Aterrizo en la primera escala hacia Frankfurt, donde poseeré durante cinco días un espacio de dos por dos metros habitado por libros que alguna vez fueron ideas sueltas en mi imaginación, furia en necesidad de explosión en vocablos, sueños guajiros, manuscritos, borradores, cajas de texto en una pantalla y luego en una página; historias encuadernadas en hot melt.
El aeropuerto de Madrid-Barajas recibe mis pasos en la terminal uno junto con mi ansiedad, mis emociones casi desbordadas y mi esperanza.

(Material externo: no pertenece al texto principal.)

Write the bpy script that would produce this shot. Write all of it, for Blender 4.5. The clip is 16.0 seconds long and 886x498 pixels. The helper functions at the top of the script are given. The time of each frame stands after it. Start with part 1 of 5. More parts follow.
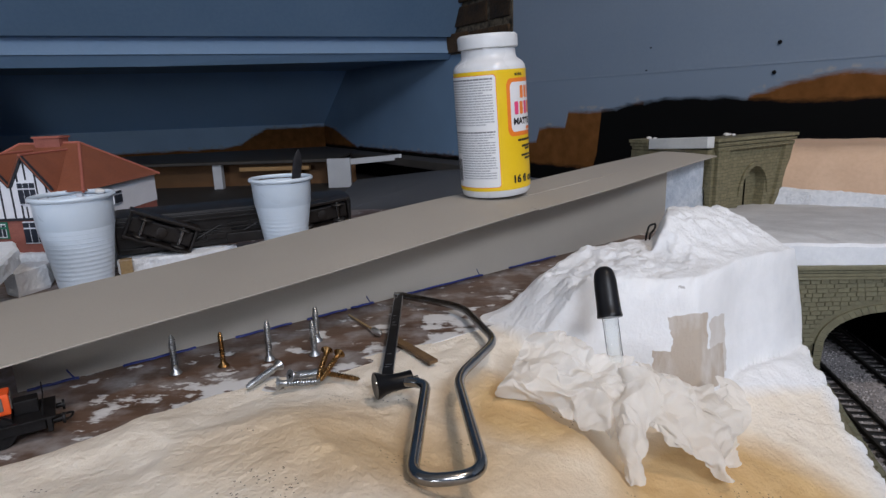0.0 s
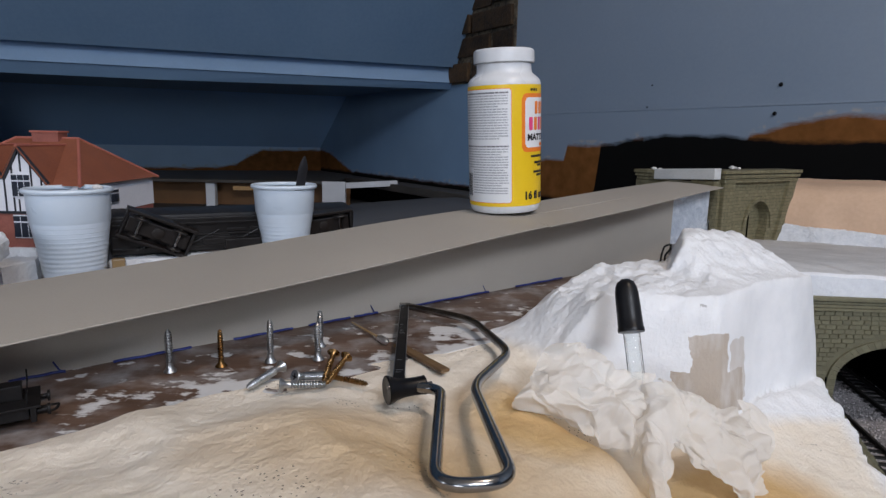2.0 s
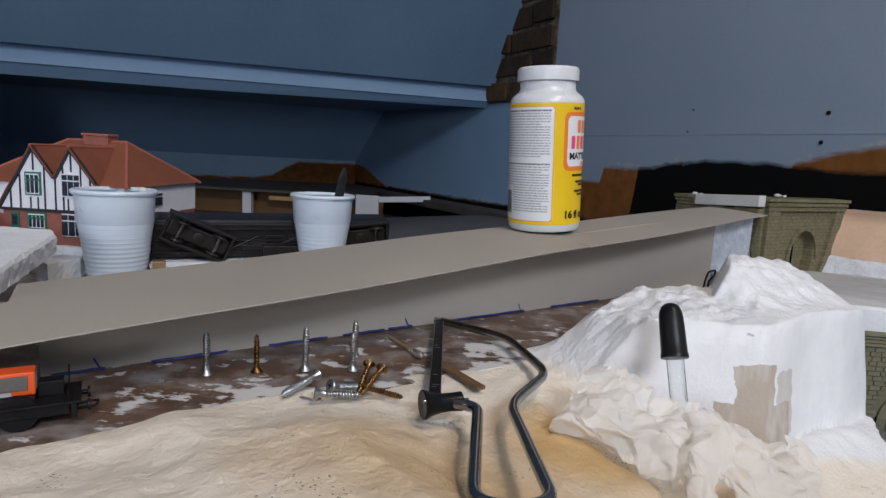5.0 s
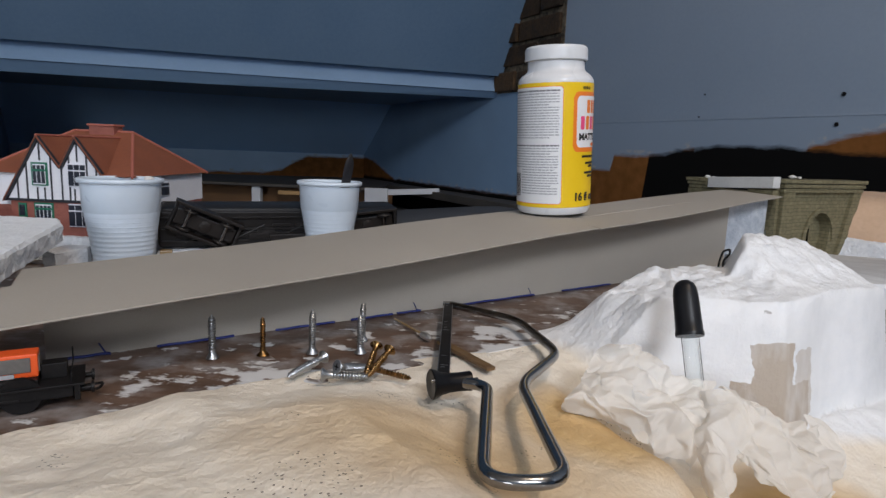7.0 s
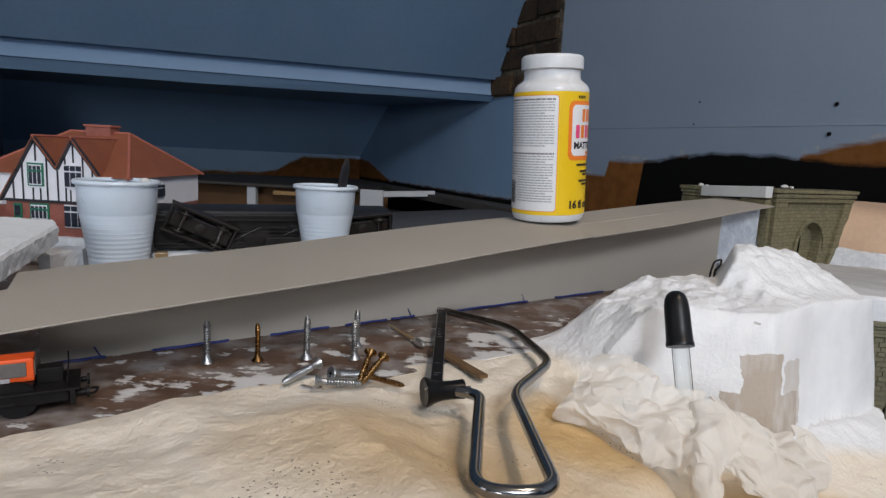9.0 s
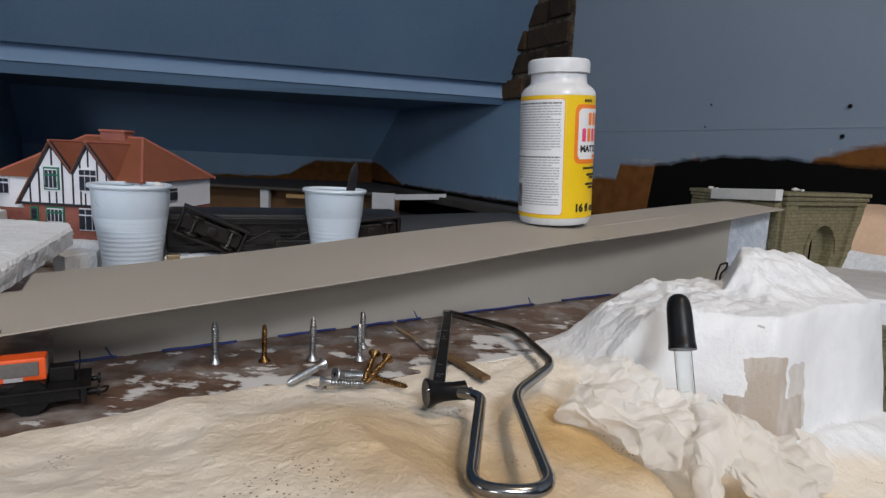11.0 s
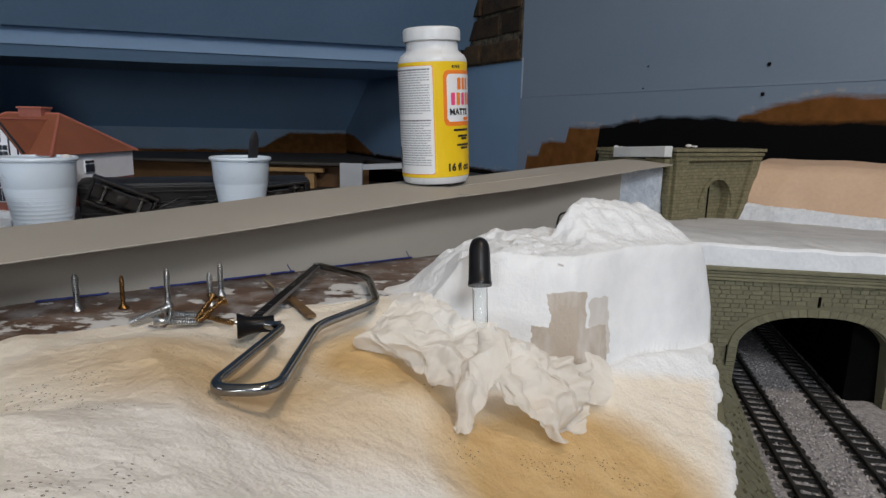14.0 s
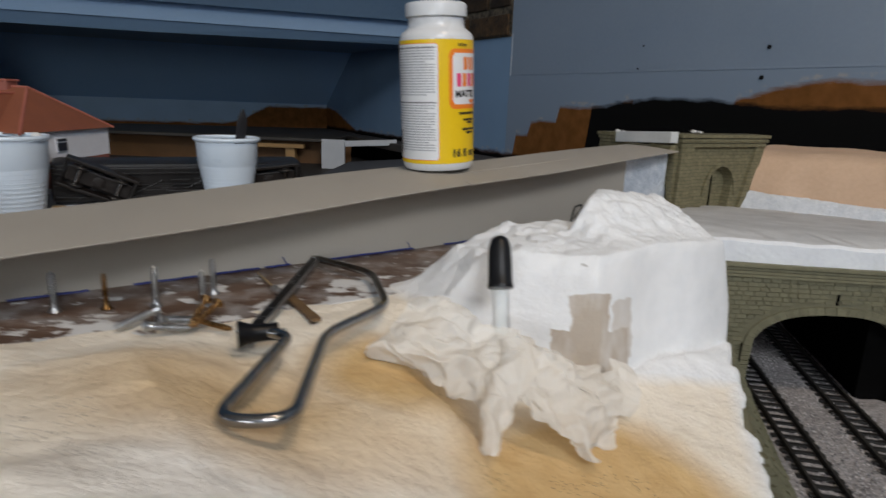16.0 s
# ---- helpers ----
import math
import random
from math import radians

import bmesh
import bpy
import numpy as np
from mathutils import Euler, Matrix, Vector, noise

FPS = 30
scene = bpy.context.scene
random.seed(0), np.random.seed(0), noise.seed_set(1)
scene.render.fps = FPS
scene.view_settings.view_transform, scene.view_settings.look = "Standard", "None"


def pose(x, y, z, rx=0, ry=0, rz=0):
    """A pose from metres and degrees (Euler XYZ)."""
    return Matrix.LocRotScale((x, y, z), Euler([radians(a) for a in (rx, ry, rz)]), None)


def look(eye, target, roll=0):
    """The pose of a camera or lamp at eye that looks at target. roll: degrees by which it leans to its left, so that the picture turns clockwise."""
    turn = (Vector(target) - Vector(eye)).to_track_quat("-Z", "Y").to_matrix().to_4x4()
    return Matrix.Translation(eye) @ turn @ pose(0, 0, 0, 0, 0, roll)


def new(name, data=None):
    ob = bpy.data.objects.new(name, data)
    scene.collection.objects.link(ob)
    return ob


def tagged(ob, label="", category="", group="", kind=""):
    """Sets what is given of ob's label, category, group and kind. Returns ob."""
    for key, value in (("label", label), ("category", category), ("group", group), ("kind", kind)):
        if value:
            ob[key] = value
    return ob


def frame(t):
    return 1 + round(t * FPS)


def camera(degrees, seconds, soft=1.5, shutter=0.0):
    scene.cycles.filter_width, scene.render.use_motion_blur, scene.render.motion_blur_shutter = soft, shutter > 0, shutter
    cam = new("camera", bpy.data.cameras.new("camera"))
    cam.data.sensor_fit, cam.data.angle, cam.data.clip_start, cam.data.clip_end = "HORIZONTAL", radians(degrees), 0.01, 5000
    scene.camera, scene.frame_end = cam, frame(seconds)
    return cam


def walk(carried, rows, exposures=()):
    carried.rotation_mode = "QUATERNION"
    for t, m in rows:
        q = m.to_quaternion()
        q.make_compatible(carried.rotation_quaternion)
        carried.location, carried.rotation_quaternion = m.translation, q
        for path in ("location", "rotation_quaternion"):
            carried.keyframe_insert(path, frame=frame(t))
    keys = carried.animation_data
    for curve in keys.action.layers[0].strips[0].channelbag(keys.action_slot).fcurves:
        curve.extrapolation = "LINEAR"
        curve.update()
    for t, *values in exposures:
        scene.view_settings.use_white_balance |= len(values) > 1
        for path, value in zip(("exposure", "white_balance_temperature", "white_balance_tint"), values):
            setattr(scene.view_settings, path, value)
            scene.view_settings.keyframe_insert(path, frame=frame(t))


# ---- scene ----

La vida de aventurera editorial que elegí es tan fenomenal y asombrosa como solitaria.
El avión se detiene en la puerta uno luego de diez horas de vuelo en las que vi dos películas, comí cena y desayuno, leí la novela debut de una autora española y dormí. Las horas en el aire engañan al cuerpo para seguir con la vida como si no te hubieras brincado ocho horas volando sobre el océano. Abordo el siguiente avión. Cierro los ojos apenas despegamos del suelo; los abro cuando me sirven el segundo desayuno del día.
La sofisticación del aeropuerto de Frankfurt me recibe. Camino hacia la banda de equipaje. La pantalla me da la bienvenida con la noticia de que las maletas tardarán una hora en salir. Aprovecho para comprar e instalar un chip telefónico para no desconectarme del todo y ser práctica; cuando cargas con dos maletas de 32 kilos necesitas decidir bien tus movimientos para no terminar con la columna vertebral deforme y los hombros contracturados. También cuando el centro de exposiciones tiene once halls e infinidad de áreas comunes en 439 mil metros cuadrados. ¿Te imaginas arrastrar 64 kilos sin saber a dónde vas?
Tomo un taxi. Los colores del otoño en los árboles, en armonía con el cielo azul, nítido, me hacen sonreír. Ya no me pregunto qué hago aquí: siento la certeza de que es donde tengo que estar.
Gusto culposo
Son las once de la mañana y el check in del hotel es a las tres. Meto en la maleta más grande lo que no llevaré a la feria; en la otra, cinco ejemplares de cada título, separadores de libros, bases acrílicas, los posters para las paredes; me pongo el abrigo y camino hacia la famosa sede de la feria: Messe Frankfurt, a 15 minutos a pie.
Al fin tengo enfrente el stand 5.0 B119: cuatro metros cuadrados de paredes blancas, los estantes en el suelo al fondo, y una mesa con dos sillas y un bote de basura encima, embalados, el mobiliario que renté para vestir el espacio. Vacío la maleta. Me doy cuenta de que se me olvidó la cinta adhesiva en el hotel y no podré colocar los posters; además, las paredes se ven grandes y vacías y nada más tengo siete, así que decido ir a imprimir otro juego. Diez mil pasos después los tengo entre las manos. Me voy al hotel. Ya son las tres cuarenta de la tarde y ¡al fin! llego a mi habitación.
Transito la tarde salvando mi ropa de las arrugas, en un centro comercial, maravillada con las calles de Frankfurt. Llegan las nueve de la noche y decido que es la hora de dormir.
Pongo la cabeza en la almohada y caigo en menos de tres segundos. Cinco horas después despierto, mis ritmos circadianos no se han dado cuenta de que aquí es de noche. A las seis diez el sueño vence. El despertador sabotea al sueño a las siete.
Llego con prisa a Messe Frankfurt, necesito vestir las paredes antes de las nueve, hora de llegada de los visitantes. La fila en la entrada exclusiva para expositores es de unos 50 metros, eso pasa cuando las proporciones desafían a tus conocimientos previos.
Y, heme aquí, sentada en el stand, escribiendo este texto mientras los asistentes miran mis frases en las paredes, sonríen traviesos y luego se sonrojan cuando los saludo, como sorprendidos en medio de un gusto culposo. No los juzgo, me regocijo al constatar que aquí y en México el erotismo sigue siendo travieso.